== AIM OF THE EXERCISE ==
Transcribe the listing verbatim. Do not carry over any pictures.

== DATA BLOCK ==
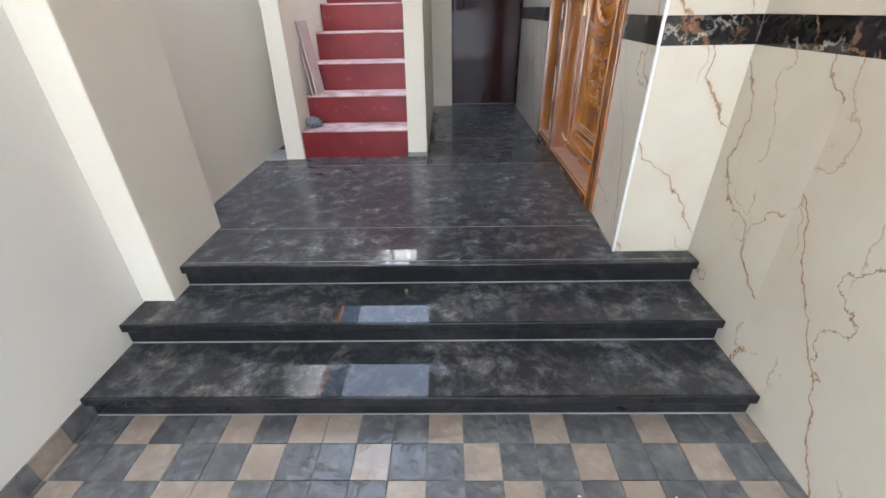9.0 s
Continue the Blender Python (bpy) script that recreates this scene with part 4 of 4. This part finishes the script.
UPPER = 3.62
for a, b in cuts(-0.30, END_Y, 0.6, 0.49):
    tile_x(WALL_X, wall_east, a, b, LOW, BAND_LOW[0])
    tile_x(WALL_X, wall_east, a, b, *BAND_LOW, BAND, "band_tile")
    tile_x(WALL_X, wall_east, a, b, BAND_LOW[1], BAND_HIGH[0] if a > 0.3 else 2.066)
    if a < 0.3 < b:
        tile_x(WALL_X, wall_east, 0.393, b, 2.0665, BAND_HIGH[0])
    if b > 0.40:
        tile_x(WALL_X, wall_east, max(a, 0.393), b, *BAND_HIGH, BAND, "band_tile")
for a, b in ((0.40, VENT[0]), (VENT[1], 2.29), (2.29, 2.89), (2.89, 3.49), (3.49, 4.09), (4.09, 4.69), (4.69, END_Y)):
    tile_x(WALL_X, wall_east, a, b, BAND_HIGH[1], TOP)
tile_x(WALL_X, wall_east, VENT[0], VENT[1], BAND_HIGH[1], VENT[2])
for a, b in cuts(-0.448, WALL_X, 0.6, 0.13):
    tile_y(END_Y, wall_end, a, b, 2.041, BAND_HIGH[0])
    tile_y(END_Y, wall_end, a, b, *BAND_HIGH, BAND, "band_tile")
    tile_y(END_Y, wall_end, a, b, BAND_HIGH[1], TOP)
tile_y(END_Y, wall_end, 1.478, WALL_X, 0.0, BAND_LOW[0])
tile_y(END_Y, wall_end, 1.478, WALL_X, *BAND_LOW, BAND, "band_tile")
tile_y(END_Y, wall_end, 1.478, WALL_X, BAND_LOW[1], 2.041)
def jamb_tile(ya, yb, za, zb, material=TILE, name="tile"):
    """The jamb is a touch out of line with the door wall."""
    def at(y):
        return 1.4755 + (DOOR_X - 0.001 - 1.4755) * (y - 5.136) / (5.548 - 5.136)
    bm = bmesh.new()
    prism(bm, [(at(ya), ya), (at(yb), yb), (at(yb) + 0.0115, yb), (at(ya) + 0.0115, ya)], "z", za + 0.0006, zb - 0.0006)
    part(name, bm, material, wall_door)
jamb_tile(5.136, 5.548, 0.0, BAND_LOW[0])
jamb_tile(5.136, 5.548, *BAND_LOW, BAND, "band_tile")
jamb_tile(5.136, 5.548, BAND_LOW[1], 2.039)
tile_x(DOOR_X, wall_door, 5.452, 5.548, 2.041, BAND_HIGH[0])
for a, b in cuts(5.452, 7.05, 0.6, 5.85):
    tile_x(DOOR_X, wall_door, a, b, 2.117, BAND_HIGH[0])
for a, b in cuts(5.452, 8.42, 0.6, 5.85):
    tile_x(DOOR_X, wall_door, a, b, *BAND_HIGH, BAND, "band_tile")
    tile_x(DOOR_X, wall_door, a, b, BAND_HIGH[1], UPPER)
for a, b in cuts(7.052, 8.42, 0.6, 7.65):
    tile_x(DOOR_X, wall_door, a, b, 0.0, BAND_DOOR[0])
    tile_x(DOOR_X, wall_door, a, b, *BAND_DOOR, BAND, "band_tile")
    tile_x(DOOR_X, wall_door, a, b, BAND_DOOR[1], BAND_HIGH[0])

# ---- porch paving ----
PX, PY = 0.1225, 0.130
def paver_mesh(dx, dy):
    bm = bmesh.new()
    box(bm, 0.0012, dx - 0.0012, 0.0012, dy - 0.0012, 0.0, 0.009, 0.0012)
    bmesh.ops.recalc_face_normals(bm, faces=bm.faces)
    me = bpy.data.meshes.new("paver")
    bm.to_mesh(me)
    bm.free()
    return me
full = {}
for pale in (True, False):
    full[pale] = paver_mesh(PX, PY)
    full[pale].materials.append(PALE_TILE if pale else GREY_TILE)
rest = {True: bmesh.new(), False: bmesh.new()}
edges = {}
for j in range(-32, 7):
    y = 3.75 + PY * j
    for i in range(-11, 10):
        x = 0.65 + PX * i
        xa, xb = max(x, -0.592), min(x + PX, WALL_X - 0.002)
        ya, yb = max(y, -0.28), min(y + PY, 4.535)
        if xb - xa < 0.01 or yb - ya < 0.01:
            continue
        pale = ((i + j) % 3 == 2 or (i, j) in ((-6, 3), (-4, 5))) and (i, j) != (-4, 3)
        if y > 2.1:
            cut = (round(xb - xa, 4), round(yb - ya, 4))
            if abs(cut[0] - PX) < 1e-3 and abs(cut[1] - PY) < 1e-3:
                me = full[pale]
            else:
                if (cut, pale) not in edges:
                    edges[cut, pale] = paver_mesh(*cut)
                    edges[cut, pale].materials.append(PALE_TILE if pale else GREY_TILE)
                me = edges[cut, pale]
            ob = new("paver", me)
            ob.parent = floor
            ob.location = (xa, ya, LOW - 0.009 + random.uniform(-0.0008, 0.0008))
        else:
            box(rest[pale], xa + 0.0012, xb - 0.0012, ya + 0.0012, yb - 0.0012, LOW - 0.009, LOW)
for pale in (True, False):
    ob = part("paving_rest", rest[pale], PALE_TILE if pale else GREY_TILE, floor)
    tagged(ob, "more porch paving towards the street", kind="stuff")
skirt = thing("baseboard", "skirting of brown and slate tiles along the parapet", "baseboard", kind="structure", at=(-0.596, 2.1, LOW))
for j in range(-32, 7):
    y = 3.75 + PY * j
    ya, yb = max(y, -0.28), min(y + PY, 4.50)
    boxes("skirting_tile", PALE_TILE if j % 4 == 0 else GREY_TILE, skirt, (-0.600, -0.592, ya + 0.001, yb - 0.001, LOW, LOW + 0.09))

== FULL RESPONSE ==
9.0 s
Continue the Blender Python (bpy) script that recreates this scene with part 4 of 4. This part finishes the script.
UPPER = 3.62
for a, b in cuts(-0.30, END_Y, 0.6, 0.49):
    tile_x(WALL_X, wall_east, a, b, LOW, BAND_LOW[0])
    tile_x(WALL_X, wall_east, a, b, *BAND_LOW, BAND, "band_tile")
    tile_x(WALL_X, wall_east, a, b, BAND_LOW[1], BAND_HIGH[0] if a > 0.3 else 2.066)
    if a < 0.3 < b:
        tile_x(WALL_X, wall_east, 0.393, b, 2.0665, BAND_HIGH[0])
    if b > 0.40:
        tile_x(WALL_X, wall_east, max(a, 0.393), b, *BAND_HIGH, BAND, "band_tile")
for a, b in ((0.40, VENT[0]), (VENT[1], 2.29), (2.29, 2.89), (2.89, 3.49), (3.49, 4.09), (4.09, 4.69), (4.69, END_Y)):
    tile_x(WALL_X, wall_east, a, b, BAND_HIGH[1], TOP)
tile_x(WALL_X, wall_east, VENT[0], VENT[1], BAND_HIGH[1], VENT[2])
for a, b in cuts(-0.448, WALL_X, 0.6, 0.13):
    tile_y(END_Y, wall_end, a, b, 2.041, BAND_HIGH[0])
    tile_y(END_Y, wall_end, a, b, *BAND_HIGH, BAND, "band_tile")
    tile_y(END_Y, wall_end, a, b, BAND_HIGH[1], TOP)
tile_y(END_Y, wall_end, 1.478, WALL_X, 0.0, BAND_LOW[0])
tile_y(END_Y, wall_end, 1.478, WALL_X, *BAND_LOW, BAND, "band_tile")
tile_y(END_Y, wall_end, 1.478, WALL_X, BAND_LOW[1], 2.041)
def jamb_tile(ya, yb, za, zb, material=TILE, name="tile"):
    """The jamb is a touch out of line with the door wall."""
    def at(y):
        return 1.4755 + (DOOR_X - 0.001 - 1.4755) * (y - 5.136) / (5.548 - 5.136)
    bm = bmesh.new()
    prism(bm, [(at(ya), ya), (at(yb), yb), (at(yb) + 0.0115, yb), (at(ya) + 0.0115, ya)], "z", za + 0.0006, zb - 0.0006)
    part(name, bm, material, wall_door)
jamb_tile(5.136, 5.548, 0.0, BAND_LOW[0])
jamb_tile(5.136, 5.548, *BAND_LOW, BAND, "band_tile")
jamb_tile(5.136, 5.548, BAND_LOW[1], 2.039)
tile_x(DOOR_X, wall_door, 5.452, 5.548, 2.041, BAND_HIGH[0])
for a, b in cuts(5.452, 7.05, 0.6, 5.85):
    tile_x(DOOR_X, wall_door, a, b, 2.117, BAND_HIGH[0])
for a, b in cuts(5.452, 8.42, 0.6, 5.85):
    tile_x(DOOR_X, wall_door, a, b, *BAND_HIGH, BAND, "band_tile")
    tile_x(DOOR_X, wall_door, a, b, BAND_HIGH[1], UPPER)
for a, b in cuts(7.052, 8.42, 0.6, 7.65):
    tile_x(DOOR_X, wall_door, a, b, 0.0, BAND_DOOR[0])
    tile_x(DOOR_X, wall_door, a, b, *BAND_DOOR, BAND, "band_tile")
    tile_x(DOOR_X, wall_door, a, b, BAND_DOOR[1], BAND_HIGH[0])

# ---- porch paving ----
PX, PY = 0.1225, 0.130
def paver_mesh(dx, dy):
    bm = bmesh.new()
    box(bm, 0.0012, dx - 0.0012, 0.0012, dy - 0.0012, 0.0, 0.009, 0.0012)
    bmesh.ops.recalc_face_normals(bm, faces=bm.faces)
    me = bpy.data.meshes.new("paver")
    bm.to_mesh(me)
    bm.free()
    return me
full = {}
for pale in (True, False):
    full[pale] = paver_mesh(PX, PY)
    full[pale].materials.append(PALE_TILE if pale else GREY_TILE)
rest = {True: bmesh.new(), False: bmesh.new()}
edges = {}
for j in range(-32, 7):
    y = 3.75 + PY * j
    for i in range(-11, 10):
        x = 0.65 + PX * i
        xa, xb = max(x, -0.592), min(x + PX, WALL_X - 0.002)
        ya, yb = max(y, -0.28), min(y + PY, 4.535)
        if xb - xa < 0.01 or yb - ya < 0.01:
            continue
        pale = ((i + j) % 3 == 2 or (i, j) in ((-6, 3), (-4, 5))) and (i, j) != (-4, 3)
        if y > 2.1:
            cut = (round(xb - xa, 4), round(yb - ya, 4))
            if abs(cut[0] - PX) < 1e-3 and abs(cut[1] - PY) < 1e-3:
                me = full[pale]
            else:
                if (cut, pale) not in edges:
                    edges[cut, pale] = paver_mesh(*cut)
                    edges[cut, pale].materials.append(PALE_TILE if pale else GREY_TILE)
                me = edges[cut, pale]
            ob = new("paver", me)
            ob.parent = floor
            ob.location = (xa, ya, LOW - 0.009 + random.uniform(-0.0008, 0.0008))
        else:
            box(rest[pale], xa + 0.0012, xb - 0.0012, ya + 0.0012, yb - 0.0012, LOW - 0.009, LOW)
for pale in (True, False):
    ob = part("paving_rest", rest[pale], PALE_TILE if pale else GREY_TILE, floor)
    tagged(ob, "more porch paving towards the street", kind="stuff")
skirt = thing("baseboard", "skirting of brown and slate tiles along the parapet", "baseboard", kind="structure", at=(-0.596, 2.1, LOW))
for j in range(-32, 7):
    y = 3.75 + PY * j
    ya, yb = max(y, -0.28), min(y + PY, 4.50)
    boxes("skirting_tile", PALE_TILE if j % 4 == 0 else GREY_TILE, skirt, (-0.600, -0.592, ya + 0.001, yb - 0.001, LOW, LOW + 0.09))